Protein kinase A increases availability of calcium channels in smooth muscle cells from guinea pig basilar artery

We studied single Ca²⁺ channels in smooth muscle cells from the basilar artery of the guinea pig using conventional patch-clamp techniques. With 40 mM or 90 mM Ba²⁺ as the charge carrier, a 23-pS inward current channel was observed in 46/187 cell-attached patches studied without the dihydropyridine, BAY K8644, in the pipette solution. At 0 mV, this channel exhibited short and long openings with time constants of 1.03 and 3.65 ms, respectively.
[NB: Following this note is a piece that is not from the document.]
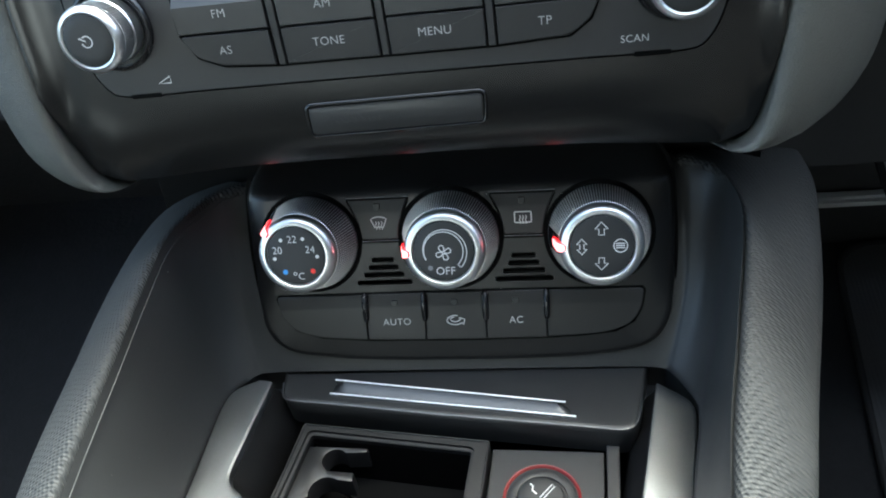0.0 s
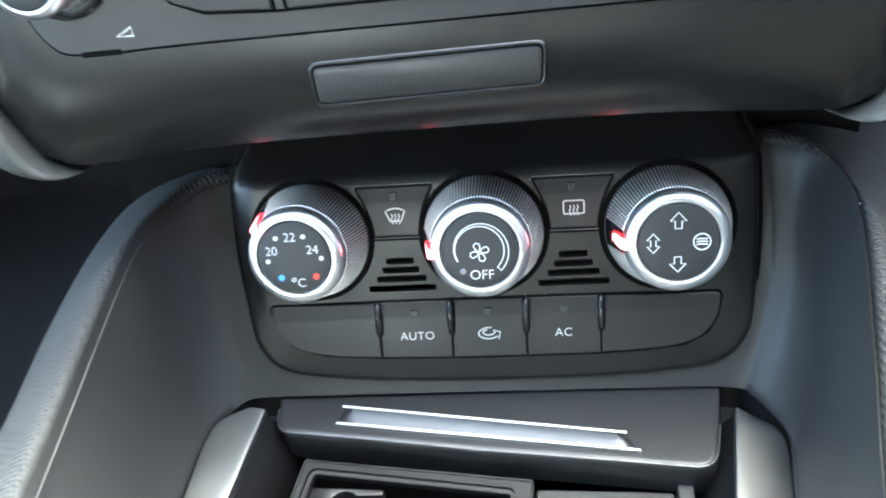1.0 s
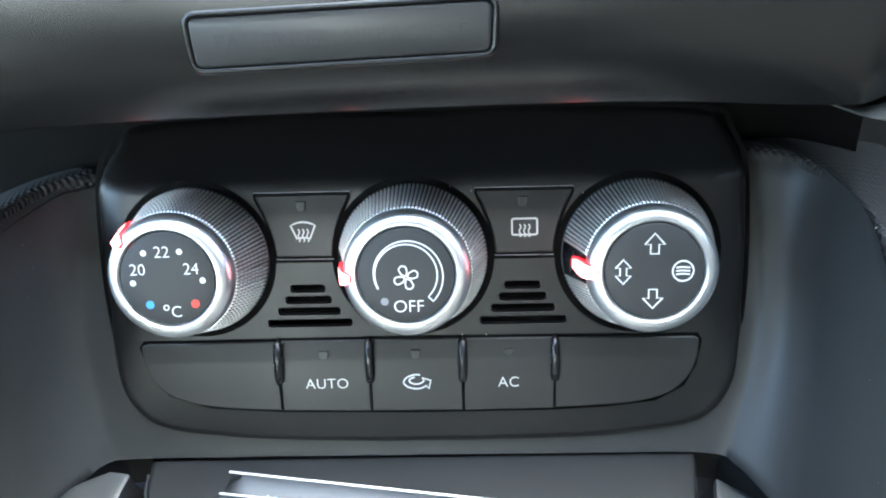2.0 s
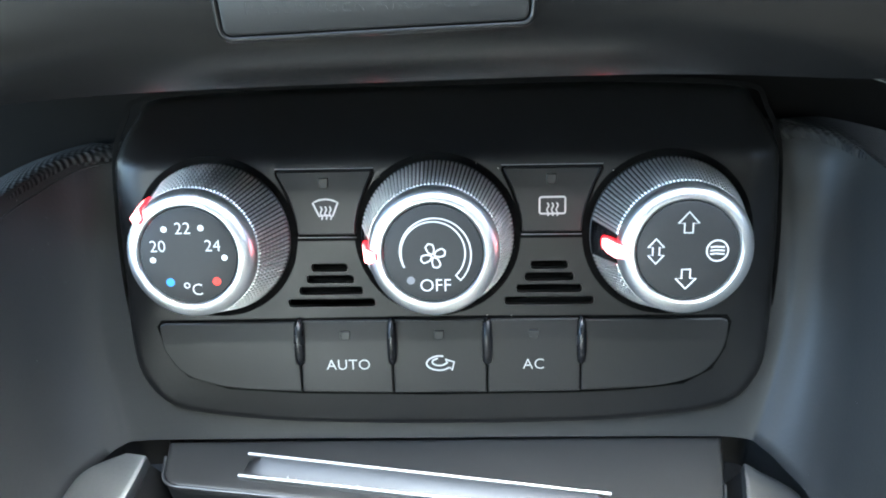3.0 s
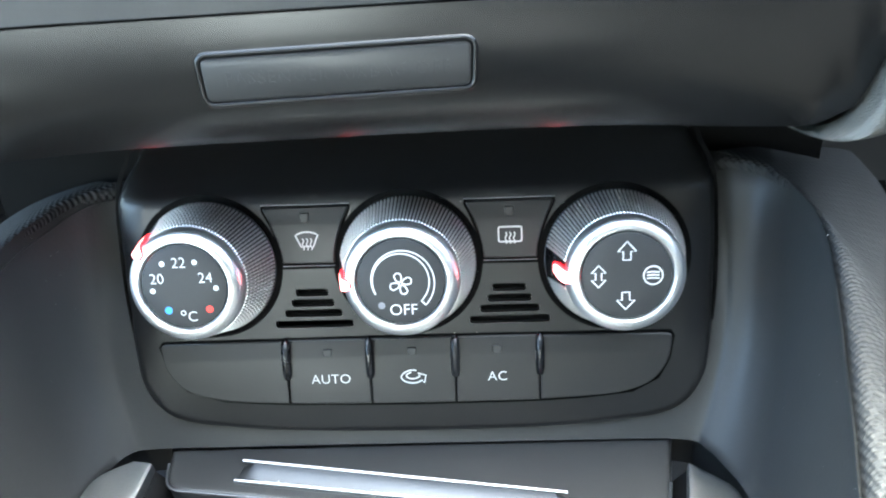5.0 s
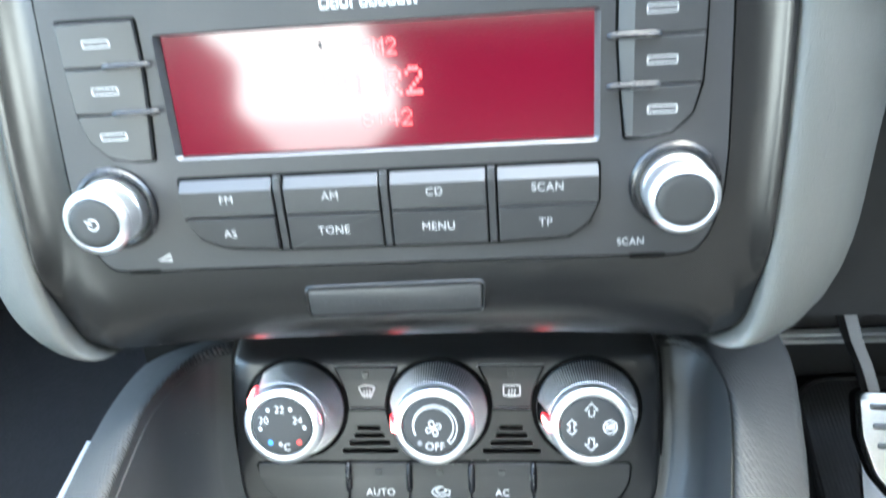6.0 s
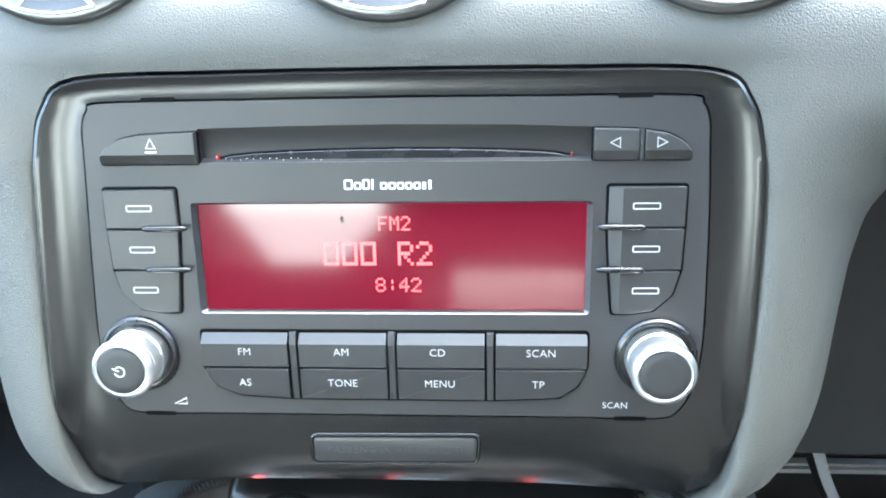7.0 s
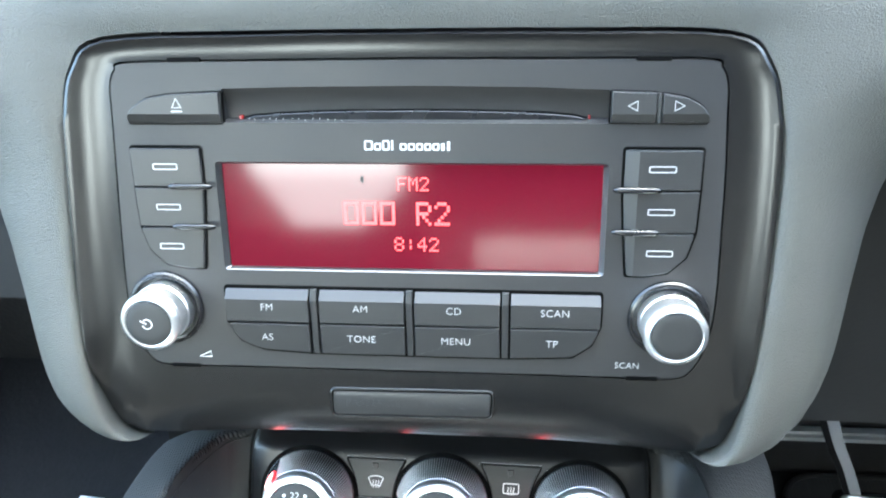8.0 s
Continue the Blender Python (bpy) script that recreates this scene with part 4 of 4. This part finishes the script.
# three dials: knurled cone, bright ring, dark printed face, lit pointer
H = 20.0
for cx, cy, kind_of, ang in ((-57.0, 24.8, "heat", 140), (0.2, 24.5, "fan", 182), (58.0, 24.3, "air", 180)):
    # The cone under the teeth is coloured dark to give shaded grooves.
    dial = part("dial", lathe([(19.4, -1.0), (19.4, 0.6), (18.9, 1.0), (15.2, 15.6), (14.4, 15.8)], 96, (cx, cy)), M_GROOVESHADE, climate, "", 30)
    # Flat black ring on the panel: gap and shadow at the dial's foot, painted.
    part("dial_gap_shade", lathe([(21.2, 0.06), (19.3, 0.08)], 64, (cx, cy)), M_BLACK, dial, "flat black ring for the shaded gap round the dial")
    teeth = []
    for k in range(112):
        a = 2 * math.pi * k / 112
        if abs((math.degrees(a) - ang - 3 + 180) % 360 - 180) < 13:
            continue
        for q in range(8):
            f0, f1 = (q + 0.05) / 8, (q + 0.88) / 8
            ring = []
            for f in (f0, f1):
                r, h = 18.95 - 3.6 * f, 1.2 + 14.3 * f
                for dr, da in ((-0.2, -0.0185), (0.40, -0.013), (0.40, 0.013), (-0.2, 0.0185)):
                    ring.append((cx + (r + dr) * math.cos(a + da), cy + (r + dr) * math.sin(a + da), h))
            teeth.append(loft([ring[:4], ring[4:]], True, True, True))
    tagged(part("knurling", join(*teeth), M_KNURL, dial, "knurled aluminium grip"), kind="stuff")
    part("ring", lathe([(14.8, 14.6), (15.3, 15.4), (15.5, 16.6), (15.2, 18.3), (14.4, 19.6), (13.2, 20.4), (12.2, 20.4), (11.7, 19.9), (11.6, 19.2)], 96, (cx, cy)), M_ALU, dial, "polished aluminium ring", 40)
    cap = part("dial_face", lathe([(11.6, 19.3), (11.4, 19.8), (11.0, 20.0), (5, 20.0), (0.8, 20.0)], 64, (cx, cy), end=True), M_CAP, dial, "dark printed dial face", 30)
    turn = [math.radians(ang + 3 + d) for d in range(-14, 15, 2)]
    part("pointer_channel", loft([[(cx + r * math.cos(t), cy + r * math.sin(t), h) for r, h in ((19.2, 0.9), (19.1, 1.2), (17.3, 8.4), (15.35, 15.7))] for t in turn], False), M_LIP, dial, "smooth black channel behind the pointer", 40)
    a = math.radians(ang)
    ca, sa = math.cos(a), math.sin(a)
    along = lambda r, w, h: [(cx + r * ca - d * sa, cy + r * sa + d * ca, h) for d in (-w, -w * 0.6, w * 0.6, w)]
    tongue = [along(17.8, 0.8, 9.0), along(17.5, 1.6, 10.0), along(16.9, 1.9, 13.4), along(16.2, 1.9, 16.6), along(15.6, 1.8, 18.9), along(14.2, 1.6, 20.3), along(13.0, 1.2, 20.7), along(12.6, 0.8, 20.2)]
    tongue = [[(p[0], p[1], p[2] - (0.5 if k in (0, 3) else 0.0)) for k, p in enumerate(row)] for row in tongue]
    under = [[(cx + (p[0] - cx) * 0.86, cy + (p[1] - cy) * 0.86, p[2] - 2.0) for p in row] for row in tongue]
    lamp = part("pointer_lamp", loft([row + low[::-1] for row, low in zip(tongue, under)], True, True, True), M_LAMP, dial, "red lit pointer", 50)
    part("lamp_core", loft([along(17.75, 1.0, 10.0), along(17.15, 1.65, 13.0), along(16.5, 1.7, 16.8), along(15.9, 1.7, 19.0), along(14.3, 1.4, 20.7), along(13.3, 0.8, 20.98)], False), M_LAMP2, lamp, "pale red glowing core", 50)
    if kind_of == "heat":
        for word, dx, dy in (("22", -0.7, 6.7), ("20", -7.0, 2.5), ("24", 6.0, 2.5), ("C", 1.5, -8.0)):
            lettering("word", word, cx + dx, cy + dy, H, 2.9, M_WHITE, cap, 1.0)
        part("degree_mark", ribbon([(cx - 0.9 + 0.62 * math.cos(t * 0.6283), cy - 7.1 + 0.62 * math.sin(t * 0.6283)) for t in range(10)], 0.26, H, closed=True), M_WHITE, cap)
        for dx, dy in ((-5.1, 6.4), (3.6, 6.6), (-8.4, -0.9), (8.6, -0.5)):
            part("scale_dot", disc(cx + dx, cy + dy, 0.72, H), M_WHITE, cap)
        part("cold_dot", disc(cx - 4.8, cy - 6.3, 1.0, H), M_BLUE, cap, "blue dot")
        part("warm_dot", disc(cx + 6.3, cy - 6.2, 1.0, H), M_RED, cap, "red dot")
    elif kind_of == "fan":
        lettering("word", "OFF", cx + 0.4, cy - 7.4, H, 3.1, M_WHITE, cap, 1.0)
        part("off_dot", disc(cx - 5.3, cy - 6.3, 0.95, H), M_GREY, cap, "grey dot")
        arcs = [math.radians(206 - 5.6 * i) for i in range(46)]
        inner_arc = [(cx + 7.4 * math.cos(t), cy + 0.1 + 7.4 * math.sin(t)) for t in arcs]
        outer_arc = [(cx + (7.5 + 1.5 * i / 45) * math.cos(t), cy + 0.1 + (7.5 + 1.5 * i / 45) * math.sin(t)) for i, t in enumerate(arcs)]
        part("fan_scale", ribbon(inner_arc + outer_arc[::-1], 0.34, H, closed=True), M_WHITE, cap)
        blades = []
        for q in range(4):
            t0 = math.radians(90 * q - 4)
            loop = [(0.0, 0.1), (-1.2, 0.7), (-1.9, 1.9), (-1.3, 2.75), (-0.2, 2.65), (0.15, 1.6)]
            blades.append(ribbon([(cx + u * math.cos(t0) - v * math.sin(t0), cy - 0.5 + u * math.sin(t0) + v * math.cos(t0)) for u, v in fillet(loop, 0.5, 3)], 0.34, H, closed=True))
        part("fan_mark", join(*blades), M_WHITE, cap)
    else:
        arrow = [(-0.95, 0), (0.95, 0), (0.95, 2.2), (2.3, 2.2), (0, 4.8), (-2.3, 2.2), (-0.95, 2.2)]
        part("arrow_mark", ribbon([(cx - 0.1 + u, cy + 4.2 + v) for u, v in arrow], 0.36, H, closed=True), M_WHITE, cap)
        part("arrow_mark", ribbon([(cx - 0.3 + u, cy - 4.3 - v * 0.95) for u, v in arrow], 0.36, H, closed=True), M_WHITE, cap)
        both = [(-0.75, -0.9), (-0.75, 0.9), (-1.8, 0.9), (0, 2.9), (1.8, 0.9), (0.75, 0.9), (0.75, -0.9), (1.8, -0.9), (0, -2.9), (-1.8, -0.9)]
        part("arrow_mark", ribbon([(cx - 7.2 + u, cy + 0.0 + v) for u, v in both], 0.36, H, closed=True), M_WHITE, cap)
        circle = [(cx + 6.5 + 2.4 * math.cos(t * 0.314), cy + 2.4 * math.sin(t * 0.314)) for t in range(20)]
        part("screen_mark", join(ribbon(circle, 0.36, H, closed=True), *[ribbon([(cx + 6.5 - 1.6, cy + d), (cx + 6.5 - 0.3, cy + d + 0.15), (cx + 6.5 + 1.6, cy + d)], 0.36, H) for d in (-0.8, 0, 0.8)]), M_WHITE, cap)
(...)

The probability of channel opening was voltage dependent with half-activation occurring at +9.9 mV. In 14/26 patches tested, addition of 8-bromo-cyclic adenosine monophosphate (8-Br-cAMP) to the bath increased the probability of opening at -10 mV by a factor of 2.6, from 0.0272±0.0429 to 0.0695±0.0788 (P <0.01, paired t-test). Mean data from five patches fit to a Boltzmann function indicated that at positive potentials, the probability of opening increased by a factor of 1.7, from 0.352 to 0.600, whereas the voltage dependence, the number of channels, the number of open states, the time constants of the open states, and the proportion of time spent in each open state were unchanged. When BAY K8644 was added to the pipette solution, the 23-pS channel was observed in nearly all patches (62/66), but the voltage dependence of activation was shifted –15.3 mV compared to control. In some patches studied with 90 mM Ba²⁺, a 9-pS inward current channel also was observed and its activity also was increased significantly by 8-Br-cAMP. When membrane patches were excised from the cell and studied in an inside-out configuration, single-channel activity due to the 23-pS channel lasted 1–3 min before being irreversibly lost, regardless of the presence of BAY K8644 in the pipette or of 8-Br-cAMP plus Mg · ATP and leupeptin in the bath. Subsequent addition of the catalytic subunit of protein kinase A (PKA_CS) did not restore Ca²⁺ channel activity. Conversely, when patches were excised into a solution already containing 8-Br-cAMP plus Mg · ATP, leupeptin and PKA_CS, channel activity was prominent and generally lasted until the seal was lost, or until the experiment was terminated at 30–45 min, unless protein kinase inhibitor also was present, in which case channel lifetime was short. Our findings indicate that availability of the L-type Ca²⁺ channel in basilar artery smooth muscle cells is increased by activation of cAMP-dependent protein kinase A, and that the (or one of the) phosphoprotein(s) involved may not be membrane bound.